**OBJECTIVE**
Exclude the pictures and return every line exactly as written.

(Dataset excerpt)
-- START --

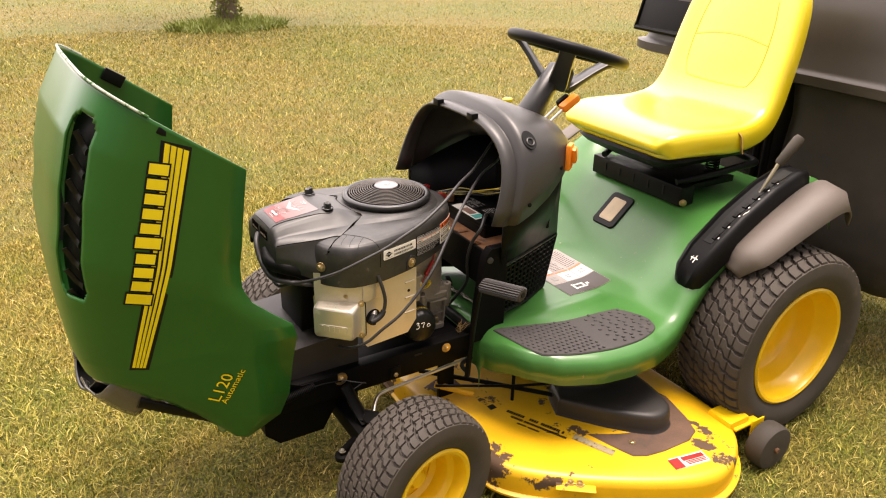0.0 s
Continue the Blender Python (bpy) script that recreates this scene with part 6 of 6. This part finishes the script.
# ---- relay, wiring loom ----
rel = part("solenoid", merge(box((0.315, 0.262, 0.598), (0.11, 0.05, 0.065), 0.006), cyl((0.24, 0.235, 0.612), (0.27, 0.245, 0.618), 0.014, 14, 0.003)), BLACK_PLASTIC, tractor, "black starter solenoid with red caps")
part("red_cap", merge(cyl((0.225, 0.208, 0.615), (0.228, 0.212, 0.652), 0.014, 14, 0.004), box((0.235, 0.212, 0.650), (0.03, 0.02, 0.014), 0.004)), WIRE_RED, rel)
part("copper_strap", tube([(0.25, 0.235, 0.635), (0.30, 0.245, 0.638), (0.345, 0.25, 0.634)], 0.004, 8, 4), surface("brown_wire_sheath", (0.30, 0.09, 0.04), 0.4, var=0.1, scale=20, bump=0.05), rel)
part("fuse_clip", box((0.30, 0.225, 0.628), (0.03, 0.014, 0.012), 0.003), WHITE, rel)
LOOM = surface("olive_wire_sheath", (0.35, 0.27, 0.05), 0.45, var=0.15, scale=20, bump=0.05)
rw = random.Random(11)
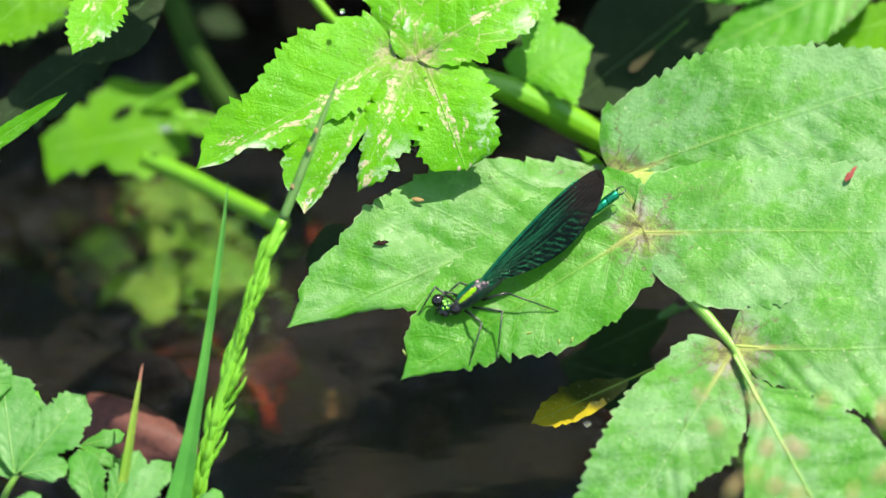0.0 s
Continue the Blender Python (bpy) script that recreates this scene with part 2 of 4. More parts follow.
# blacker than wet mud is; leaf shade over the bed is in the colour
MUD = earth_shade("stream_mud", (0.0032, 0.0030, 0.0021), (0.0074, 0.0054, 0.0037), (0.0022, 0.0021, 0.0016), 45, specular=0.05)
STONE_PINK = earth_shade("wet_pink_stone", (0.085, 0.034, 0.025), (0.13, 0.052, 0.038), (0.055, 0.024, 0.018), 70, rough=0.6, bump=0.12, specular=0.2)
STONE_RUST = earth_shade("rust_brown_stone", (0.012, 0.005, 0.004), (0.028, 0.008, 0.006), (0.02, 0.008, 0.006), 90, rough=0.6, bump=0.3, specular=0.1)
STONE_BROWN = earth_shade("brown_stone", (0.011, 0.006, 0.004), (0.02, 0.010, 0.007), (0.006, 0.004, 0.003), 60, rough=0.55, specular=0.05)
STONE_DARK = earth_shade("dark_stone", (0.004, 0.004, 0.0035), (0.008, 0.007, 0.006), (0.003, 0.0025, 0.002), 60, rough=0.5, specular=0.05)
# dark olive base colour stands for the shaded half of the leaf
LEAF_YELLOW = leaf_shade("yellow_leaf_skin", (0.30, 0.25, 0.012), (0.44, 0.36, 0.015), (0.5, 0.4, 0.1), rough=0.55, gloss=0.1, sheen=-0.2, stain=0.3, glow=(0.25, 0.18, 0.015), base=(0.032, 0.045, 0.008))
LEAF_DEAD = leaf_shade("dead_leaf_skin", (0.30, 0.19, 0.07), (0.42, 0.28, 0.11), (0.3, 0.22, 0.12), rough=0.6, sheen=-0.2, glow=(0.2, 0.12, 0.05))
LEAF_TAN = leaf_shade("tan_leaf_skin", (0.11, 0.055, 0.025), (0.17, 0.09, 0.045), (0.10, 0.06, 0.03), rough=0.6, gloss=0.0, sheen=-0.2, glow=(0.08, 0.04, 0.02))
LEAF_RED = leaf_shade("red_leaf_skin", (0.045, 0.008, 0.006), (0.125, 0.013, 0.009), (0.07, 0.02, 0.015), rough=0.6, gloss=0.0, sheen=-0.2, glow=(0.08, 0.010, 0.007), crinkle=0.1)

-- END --

**EXERCISE ANSWER**
0.0 s
Continue the Blender Python (bpy) script that recreates this scene with part 6 of 6. This part finishes the script.
# ---- relay, wiring loom ----
rel = part("solenoid", merge(box((0.315, 0.262, 0.598), (0.11, 0.05, 0.065), 0.006), cyl((0.24, 0.235, 0.612), (0.27, 0.245, 0.618), 0.014, 14, 0.003)), BLACK_PLASTIC, tractor, "black starter solenoid with red caps")
part("red_cap", merge(cyl((0.225, 0.208, 0.615), (0.228, 0.212, 0.652), 0.014, 14, 0.004), box((0.235, 0.212, 0.650), (0.03, 0.02, 0.014), 0.004)), WIRE_RED, rel)
part("copper_strap", tube([(0.25, 0.235, 0.635), (0.30, 0.245, 0.638), (0.345, 0.25, 0.634)], 0.004, 8, 4), surface("brown_wire_sheath", (0.30, 0.09, 0.04), 0.4, var=0.1, scale=20, bump=0.05), rel)
part("fuse_clip", box((0.30, 0.225, 0.628), (0.03, 0.014, 0.012), 0.003), WHITE, rel)
LOOM = surface("olive_wire_sheath", (0.35, 0.27, 0.05), 0.45, var=0.15, scale=20, bump=0.05)
rw = random.Random(11)
0.0 s
Continue the Blender Python (bpy) script that recreates this scene with part 2 of 4. More parts follow.
# blacker than wet mud is; leaf shade over the bed is in the colour
MUD = earth_shade("stream_mud", (0.0032, 0.0030, 0.0021), (0.0074, 0.0054, 0.0037), (0.0022, 0.0021, 0.0016), 45, specular=0.05)
STONE_PINK = earth_shade("wet_pink_stone", (0.085, 0.034, 0.025), (0.13, 0.052, 0.038), (0.055, 0.024, 0.018), 70, rough=0.6, bump=0.12, specular=0.2)
STONE_RUST = earth_shade("rust_brown_stone", (0.012, 0.005, 0.004), (0.028, 0.008, 0.006), (0.02, 0.008, 0.006), 90, rough=0.6, bump=0.3, specular=0.1)
STONE_BROWN = earth_shade("brown_stone", (0.011, 0.006, 0.004), (0.02, 0.010, 0.007), (0.006, 0.004, 0.003), 60, rough=0.55, specular=0.05)
STONE_DARK = earth_shade("dark_stone", (0.004, 0.004, 0.0035), (0.008, 0.007, 0.006), (0.003, 0.0025, 0.002), 60, rough=0.5, specular=0.05)
# dark olive base colour stands for the shaded half of the leaf
LEAF_YELLOW = leaf_shade("yellow_leaf_skin", (0.30, 0.25, 0.012), (0.44, 0.36, 0.015), (0.5, 0.4, 0.1), rough=0.55, gloss=0.1, sheen=-0.2, stain=0.3, glow=(0.25, 0.18, 0.015), base=(0.032, 0.045, 0.008))
LEAF_DEAD = leaf_shade("dead_leaf_skin", (0.30, 0.19, 0.07), (0.42, 0.28, 0.11), (0.3, 0.22, 0.12), rough=0.6, sheen=-0.2, glow=(0.2, 0.12, 0.05))
LEAF_TAN = leaf_shade("tan_leaf_skin", (0.11, 0.055, 0.025), (0.17, 0.09, 0.045), (0.10, 0.06, 0.03), rough=0.6, gloss=0.0, sheen=-0.2, glow=(0.08, 0.04, 0.02))
LEAF_RED = leaf_shade("red_leaf_skin", (0.045, 0.008, 0.006), (0.125, 0.013, 0.009), (0.07, 0.02, 0.015), rough=0.6, gloss=0.0, sheen=-0.2, glow=(0.08, 0.010, 0.007), crinkle=0.1)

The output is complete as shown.